Friday, July 22, 2016
Kallesvara Temple, Bagali
It would be hard to explain and understand that how village which remained a centre of attraction almost for about six centuries lost its glory and went into oblivion. Bagali narrates its story in about 45 odd inscriptions spanning across 6 centuries and 4 great dynasties though at present it has been reduced to a small village.
The earliest inscription found here is of the early 9th A.D. pertaing to the times of Rashtrakutas. Later inscriptions are of Chalukyas of Kalyana, Hoysalas and Vijayanagara rulers. Bagali is referred as Balgali during the medieval period was an important Aghrahara right from the times of the Western Chalukyas of Kalyana who were succeeded by the Hoysalas and Vijayanagara.
The Kallesvara Temple was constructed during the region of the Western Chalukyan King Ahavamala in 987A.D. and constructed by Duggimayya. As per the Inscription the main deity is known as Kalideva. The east facing temple is constructed close to the embankment of a huge tank of the village Balagi to its north.
Beautiful Sculpture depicting Hiranyakasupu being killed by Narasimha Swamy
The shrine Surya facing the Shiva were built dedicated to sun god. The face of Surya is most artistic and is commentary on the success of the skill of the sculptor who carved it.
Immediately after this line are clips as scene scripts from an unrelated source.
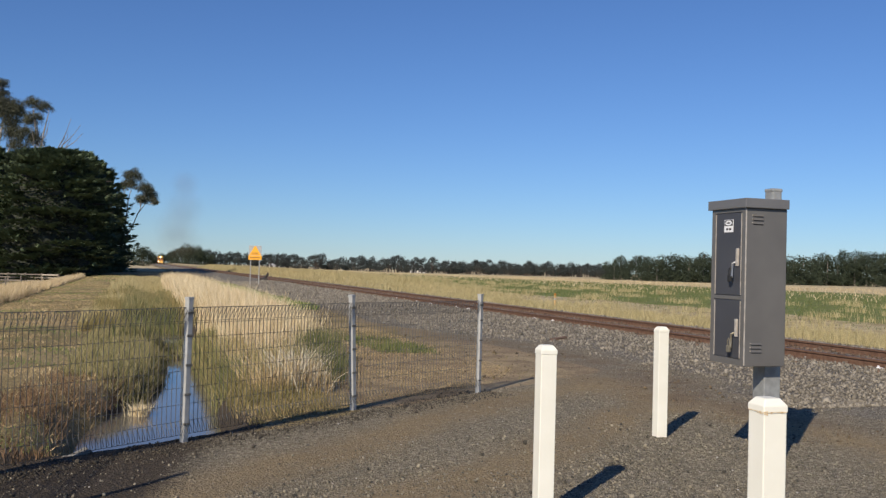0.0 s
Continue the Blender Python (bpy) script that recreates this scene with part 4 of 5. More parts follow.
def build_distance():
    rng = random.Random(12)
    # long line of trees across the plain, from the railway to the right-hand wood
    kinds = [far_tree("far_tree", 60 + k, h, w, lab, group="far tree line", low=(0.30, 0.24, 0.40)[k]) for k, (h, w, lab) in enumerate(((9.0, 9.0, "distant round-crowned tree on the plain"), (8.0, 11.0, "distant spreading tree on the plain"), (10.5, 7.5, "distant tall narrow tree on the plain")))]
    spots = [[], [], []]
    a = -10.6
    while a < 15.0:
        d = 690 + rng.uniform(-30, 30)
        sc = 1.02 + rng.uniform(-0.16, 0.2)
        if a > 4.0:
            sc *= 0.98
        x, y = at_angle(a, d)
        spots[rng.randrange(3)].append((x, y, sc))
        a += rng.uniform(0.14, 0.26) if a < 4 else rng.uniform(0.11, 0.2)
    # second row closes most of the gaps
    a = -10.4
    while a < 15.0:
        x, y = at_angle(a, 790 + rng.uniform(-30, 30))
        spots[rng.randrange(3)].append((x, y, 0.88 + rng.uniform(-0.1, 0.12)))
        a += rng.uniform(0.22, 0.42) if a < 4 else rng.uniform(0.12, 0.2)
    for first, sp in zip(kinds, spots):
        plant(first, sp, rng)
    # nearer dark wood on the right
    kinds = [dark_hedge_tree("wood_tree", 80 + k, h, w, lab, "wood beyond the paddock") for k, (h, w, lab) in enumerate(((9.5, 10, "dark green tree of a wood beyond the paddock"), (8.0, 12, "broad dark tree of a wood beyond the paddock"), (11.0, 8.5, "taller dark tree of a wood beyond the paddock")))]
    spots = [[], [], []]
    a = 14.7
    while a < 33:
        x, y = at_angle(a, 335 + rng.uniform(-12, 25))
        spots[rng.randrange(3)].append((x, y, rng.uniform(0.88, 1.14) * (0.92 + 0.22 * float(step(14.7, 19.5, a)) + 0.16 * float(step(22.5, 26.5, a)))))
        a += rng.uniform(0.28, 0.55)
    for first, sp in zip(kinds, spots):
        plant(first, sp, rng)
    # dark trees beside the line, behind the train
    first = dark_hedge_tree("line_tree", 95, 8.0, 11.0, "dark tree by the distant bend of the railway", "trees by the far railway")
    plant(first, [(*at_angle(-14.0, 300), 0.85), (*at_angle(-14.9, 330), 0.75), (*at_angle(-10.9, 520), 1.4), (*at_angle(-11.4, 525), 1.35), (*at_angle(-11.9, 530), 1.15), (*at_angle(-12.4, 555), 0.85), (*at_angle(-12.9, 560), 0.75), (*at_angle(-13.4, 560), 0.7), (*at_angle(-15.6, 320), 0.7), (*at_angle(-10.1, 540), 0.8)], rng)


build_distance()


def build_far_houses():
    first = thing("farm_house", pose(0, 0, 0), "pale distant farm house with a metal roof", "house", "far farm houses")
    part("wall", boxed(-6, 6, -4, 4, -1, 2.6), M_HOUSE, first)
    bm = bmesh.new()
    prism(bm, [(-4.5, 2.6), (4.5, 2.6), (0, 4.3)], "x", -6.5, 6.5)
    part("roof", bm, M_ROOF, first)
    for sx in (-3.5, 0, 3.5):
        w = part("window", boxed(sx - 0.7, sx + 0.7, -4.06, -3.98, 0.8, 2.0), M_GLASS, first)
    spots = [(-6.1, 742, 1.0), (2.6, 745, 1.0)]
    for k, (a, d, sc) in enumerate(spots):
        x, y = at_angle(a, d)
        m = pose(x, y, float(ground_z(x, y)), 0, 0, 10 * k)
        if k == 0:
            first.matrix_basis = m
        else:
            copy_thing(first, m)


build_far_houses()

# ---------------------------------------------------------------- the train
def wheelset(parent, y, r):
    bm = bmesh.new()
    cyl(bm, (-0.85, 0, 0), (0.85, 0, 0), 0.09, 10)
    for sx in (-0.82, 0.82):
        cyl(bm, (sx - 0.065, 0, 0), (sx + 0.065, 0, 0), r, 24)
        cyl(bm, (sx - 0.085 * (1 if sx > 0 else -1), 0, 0), (sx, 0, 0), r + 0.03, 24)
    o = part("wheelset", bm, M_UNDER, parent)
    o.location = (0, y, r)
    return o


def bogie(parent, y, wheels, span, r):
    bm = bmesh.new()
    for sx in (-1.12, 1.12):
        prism(bm, [(-span - 0.7, r + 0.25), (-span, r + 0.42), (0, r + 0.05), (span, r + 0.42), (span + 0.7, r + 0.25), (span + 0.6, r + 0.02), (span * 0.5, r - 0.12), (0, r - 0.22), (-span * 0.5, r - 0.12), (-span - 0.6, r + 0.02)], "x", sx - 0.09, sx + 0.09)
    box(bm, -1.1, 1.1, -0.3, 0.3, r, r + 0.3)
    o = part("bogie", bm, M_UNDER, parent, "grimy bogie frame")
    o.location = (0, y, 0)
    for k in range(wheels):
        wheelset(o, -span + 2 * span * k / (wheels - 1), r)
    return o


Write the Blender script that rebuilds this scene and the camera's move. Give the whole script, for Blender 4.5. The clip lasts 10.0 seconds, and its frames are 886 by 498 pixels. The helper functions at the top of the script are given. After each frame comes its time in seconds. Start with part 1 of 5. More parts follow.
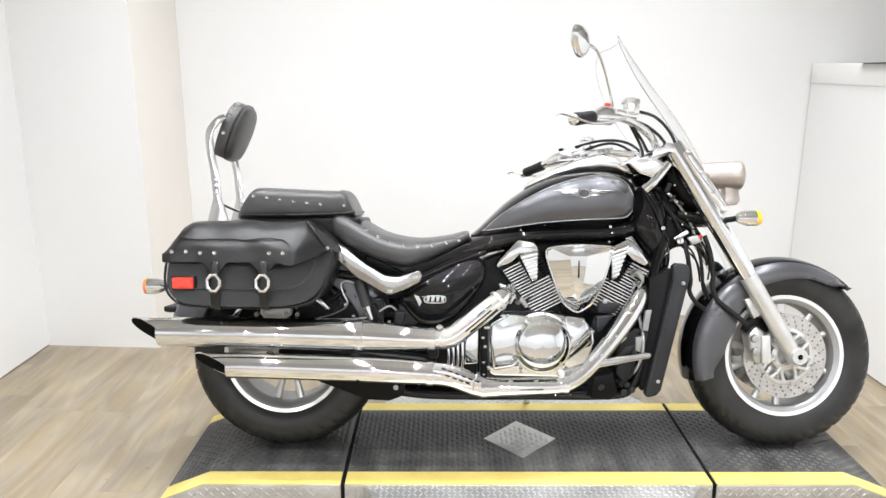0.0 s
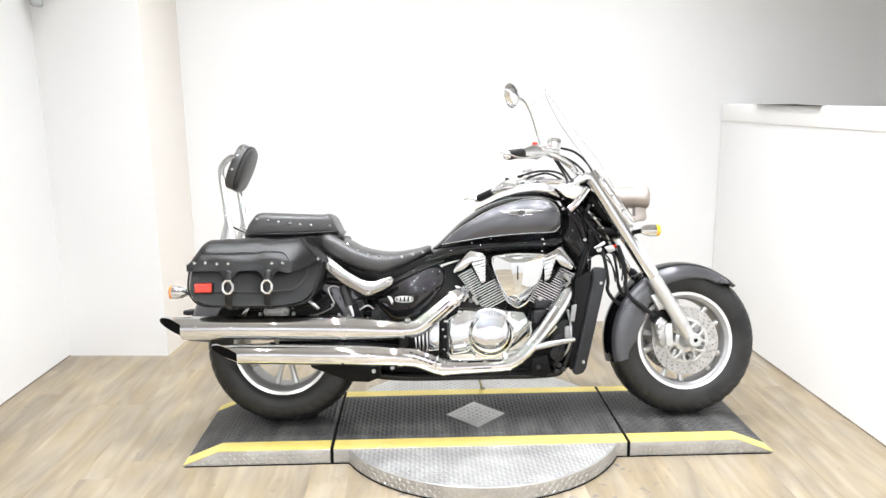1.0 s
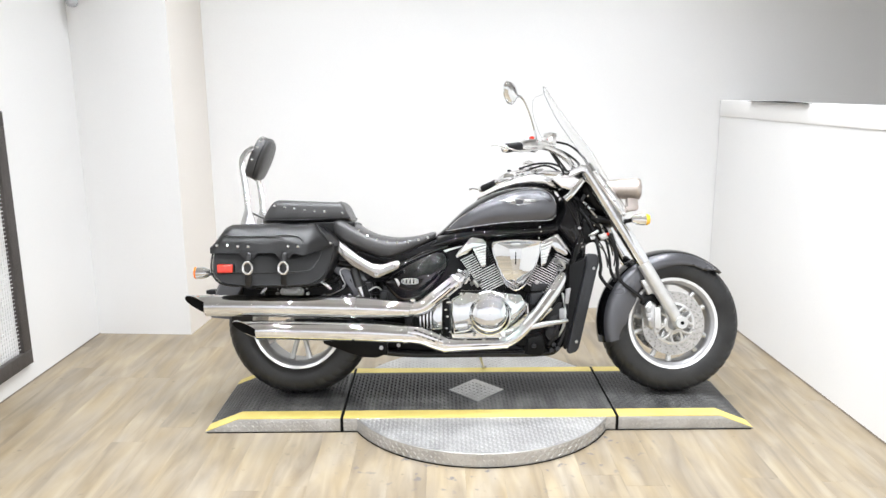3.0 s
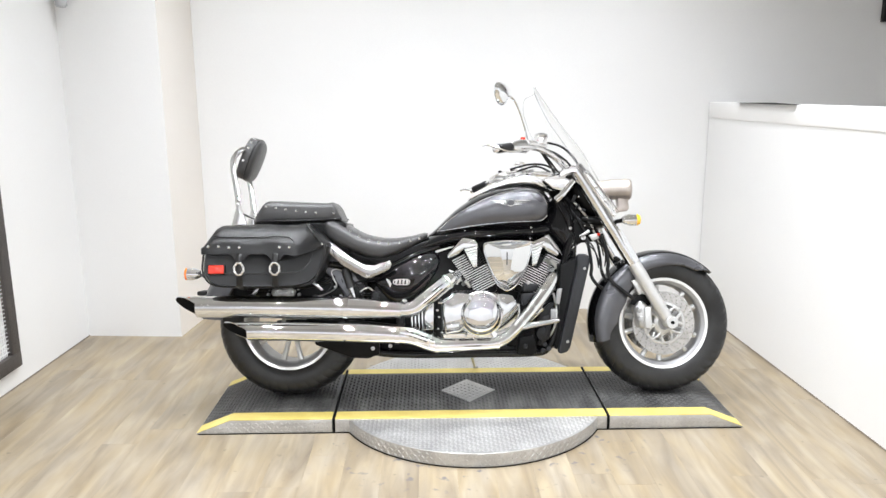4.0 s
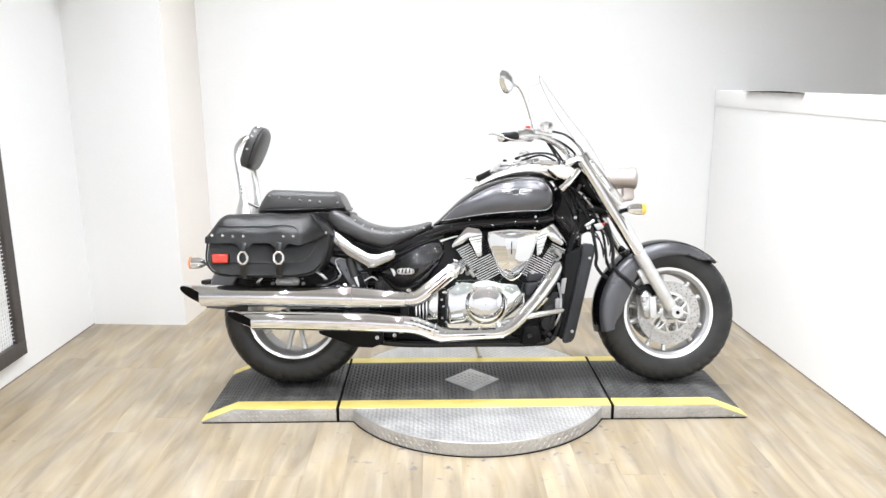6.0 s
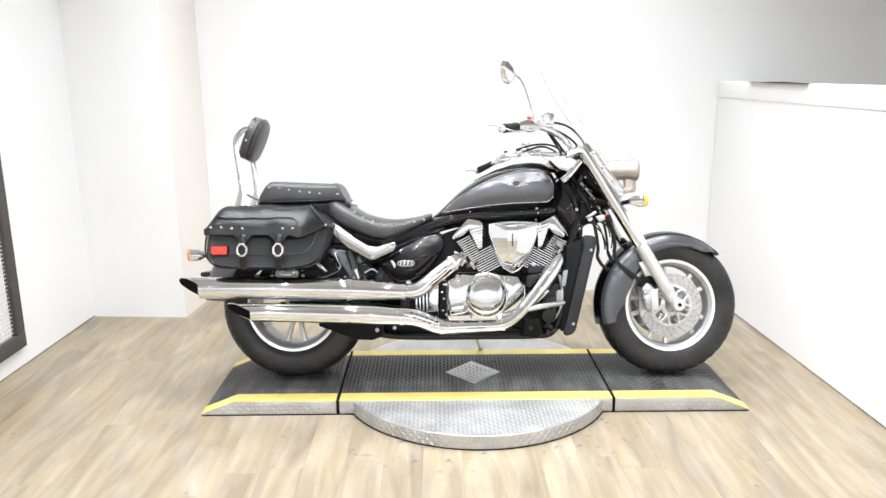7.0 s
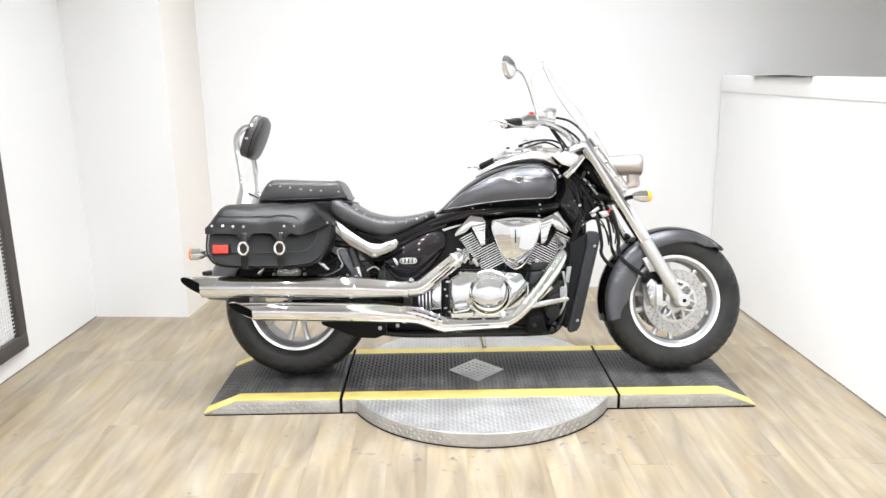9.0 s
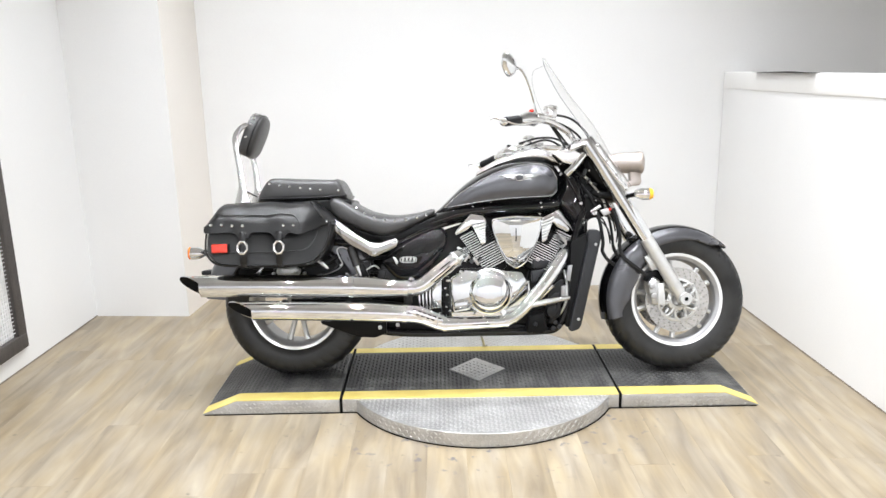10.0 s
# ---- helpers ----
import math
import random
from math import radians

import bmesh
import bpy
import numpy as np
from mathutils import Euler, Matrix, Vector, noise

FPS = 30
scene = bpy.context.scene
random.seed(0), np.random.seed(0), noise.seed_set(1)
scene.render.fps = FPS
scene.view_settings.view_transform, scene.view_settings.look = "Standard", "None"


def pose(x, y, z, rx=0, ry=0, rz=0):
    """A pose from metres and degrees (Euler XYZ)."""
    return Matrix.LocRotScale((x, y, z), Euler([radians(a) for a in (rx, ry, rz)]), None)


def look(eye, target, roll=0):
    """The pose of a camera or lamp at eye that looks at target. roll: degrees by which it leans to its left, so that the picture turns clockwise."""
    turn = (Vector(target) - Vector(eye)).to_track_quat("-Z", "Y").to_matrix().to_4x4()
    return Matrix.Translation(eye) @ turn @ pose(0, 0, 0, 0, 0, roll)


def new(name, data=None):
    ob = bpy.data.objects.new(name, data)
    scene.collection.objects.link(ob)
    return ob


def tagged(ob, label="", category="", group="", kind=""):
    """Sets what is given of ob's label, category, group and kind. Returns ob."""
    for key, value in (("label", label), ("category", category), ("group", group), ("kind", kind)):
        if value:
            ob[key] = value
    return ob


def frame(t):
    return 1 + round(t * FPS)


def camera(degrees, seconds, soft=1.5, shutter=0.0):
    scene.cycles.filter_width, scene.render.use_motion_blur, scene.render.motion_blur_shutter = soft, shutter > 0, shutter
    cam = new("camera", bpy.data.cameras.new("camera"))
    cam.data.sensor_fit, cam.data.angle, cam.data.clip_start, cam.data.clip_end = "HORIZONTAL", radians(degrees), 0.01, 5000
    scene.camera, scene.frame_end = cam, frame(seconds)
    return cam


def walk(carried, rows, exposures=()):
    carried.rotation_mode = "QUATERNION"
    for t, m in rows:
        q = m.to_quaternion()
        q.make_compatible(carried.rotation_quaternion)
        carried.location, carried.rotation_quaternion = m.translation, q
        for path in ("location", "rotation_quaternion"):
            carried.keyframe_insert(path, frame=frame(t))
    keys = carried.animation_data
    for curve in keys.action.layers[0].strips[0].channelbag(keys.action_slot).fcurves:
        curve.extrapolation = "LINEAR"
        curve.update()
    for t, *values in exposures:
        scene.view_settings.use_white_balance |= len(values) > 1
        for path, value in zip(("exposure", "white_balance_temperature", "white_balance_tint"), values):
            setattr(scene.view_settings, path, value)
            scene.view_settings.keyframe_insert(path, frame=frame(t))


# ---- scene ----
EXPOSURES = [(t, stops, kelvin, 10) for t, stops, kelvin in ((0, 0.05, 6575), (0.5, 0.13, 6575), (1, 0.20, 6545), (1.5, 0.24, 6505), (2, 0.21, 6475), (2.5, 0.12, 6460), (4, 0.03, 6475), (4.5, 0.03, 6455), (5, 0.07, 6440), (5.5, 0.12, 6445), (7, 0.21, 6465), (7.5, 0.20, 6485), (8.5, 0.17, 6495), (9.5, 0.07, 6510), (10, 0.02, 6510))]
cam = camera(61.2, 10.0)
PATH = [
    (0, (-0.272, -2.454, 1.386), (-0.276, -0.513, 0.904), 0.0),
    (0.5, (-0.193, -2.792, 1.426), (-0.219, -0.856, 0.923), 0.4),
    (1, (-0.226, -3.091, 1.446), (-0.17, -1.132, 1.048), -0.6),
    (1.5, (-0.241, -3.247, 1.471), (-0.205, -1.288, 1.068), -0.2),
    (2, (-0.194, -3.308, 1.469), (-0.186, -1.355, 1.035), -0.2),
    (2.5, (-0.168, -3.325, 1.469), (-0.167, -1.37, 1.045), -0.3),
    (4, (-0.175, -3.338, 1.458), (-0.14, -1.381, 1.047), -0.3),
    (4.5, (-0.18, -3.346, 1.458), (-0.153, -1.387, 1.057), 0.1),
    (5, (-0.184, -3.349, 1.459), (-0.156, -1.393, 1.047), -0.0),
    (5.5, (-0.182, -3.341, 1.46), (-0.154, -1.387, 1.034), -0.2),
    (7, (-0.17, -3.306, 1.453), (-0.151, -1.36, 0.992), -0.3),
    (7.5, (-0.175, -3.308, 1.444), (-0.155, -1.361, 0.986), -0.5),
    (8, (-0.168, -3.303, 1.444), (-0.152, -1.357, 0.982), -0.7),
    (8.5, (-0.168, -3.296, 1.448), (-0.154, -1.352, 0.98), -0.8),
    (9, (-0.168, -3.287, 1.442), (-0.157, -1.341, 0.977), -0.8),
    (9.5, (-0.165, -3.277, 1.445), (-0.165, -1.333, 0.974), -1.0),
    (10, (-0.154, -3.267, 1.442), (-0.152, -1.323, 0.971), -1.0),
]
walk(cam, [(t, look(eye, target, roll)) for t, eye, target, roll in PATH], exposures=EXPOSURES)

# ---- world and lamps ----
world = bpy.data.worlds.new("world")
world.use_nodes = True
world.node_tree.nodes["Background"].inputs[0].default_value = (1.0, 0.98, 0.95, 1)
world.node_tree.nodes["Background"].inputs[1].default_value = 0.12
scene.world = world


def area_lamp(name, x, y, z, sx, sy, watts, shape="RECTANGLE", colour=(0.915, 0.950, 1.0), spread=180):
    data = bpy.data.lights.new(name, "AREA")
    data.spread = radians(spread)
    data.shape, data.size, data.size_y, data.energy, data.color = shape, sx, sy, watts, colour
    ob = new(name, data)
    ob.location = (x, y, z)
    return ob


CEILING = 3.0
BAY_SPOTS = [(x, y) for y in (0.70, -0.25, -0.95, -1.65) for x in (-1.44, -0.79, -0.09, 0.61, 1.27)]
SPOTS = [(x, y) for y in (-4.5, -6.0, -7.5) for x in (-2.8, -0.95, 0.95, 2.8)]
for px, py in BAY_SPOTS:
    area_lamp("downlight_lamp", px, py, CEILING - 0.035, 0.045, 0.045, 7.9, "DISK", spread=124)
for px, py in SPOTS:
    area_lamp("spot_light", px, py, CEILING - 0.035, 0.045, 0.045, 30, "DISK")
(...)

The serene expression of the face is remarkable.
The total effect is one of majesty, grace and dignity and expression his compassion towards the fellow beings and hence is considered as the best in this type much of the drapery on the bust of the image ornamentation comprising jewelry around his neck and chest.
The temple on plan consists of a Garbhagriha, an Antarala, A Mahamandapa with an entrance to the south and east, A huge open Sabhamandapa, A shrine for Surya with an astylar Mukhamandapa built slightly away from the main entrance, all of which are in east west orientation, A shrine of Narasimha with a separate Antarala and passage is added to the north of the Sabhamandapa of the main temple.
The Sabhamandapa is well known for its fifty four ornate pillars supporting the highly decorated ceiling of these twenty four pillars are located over the Jagati provided with Kakshasana.
The temple is also known for its intricately carved doorways with multiple door Jambs. The estern end of the Sabhamandapa accommodates an ornate well executed couchant Bull (Nandi).
There are eight sub-shrines built around the main temple excellent sculptures of late Chalukyan style are kept in the Mahamandapa of the temple and they includes Shiva, Umamahshvara, Ganesh, Kartikeya, Surya, Anantashayana, Saraswathi and Mahishamardini.
Erotic sculptures are rarely seen in Kalyani Chalukyan temples, the Balligavi temple being the excepton here erotic sculpture is limited to a narrow bans of friezes that run around the exterior of the temple or on panels in the Sikhara.
There are some erotic sculptures which are a testament to the open mindedness of our ancient people and give some insight to the sexual practices a thousand years ago. The images found here depict weird practices, which probably would remain an enigma to everyone. Many panels depict extra marital sex and adultery.
Thus the sculptors have successfully recorded intimate personal lives of the people of that era for the benefit of posterity. Different panels could be very profitably studied in order to trace initiation to logical conclusion of erotic activities. There are several panels which indicate that very intimate moments are prerequisite to kindle sexual desires.
Art historian Adam Hardy classifies the architectural style of the temple as "Late Rashtrakuta Vimana with erotic carvings, and a closed Mantapa, fronted by a Later Chalukya non-mainstream open Mantapa, the building material for which is soapstone".
The existing tower over the shrine may be a later day re-construction. The temple, whose premises have yielded 36 old Kannada inscriptions, there are as many as thirty six inscriptions in the temple assignable to the 10th -11th century A.D. which record donations to the Gods Kalideva and Narasimha.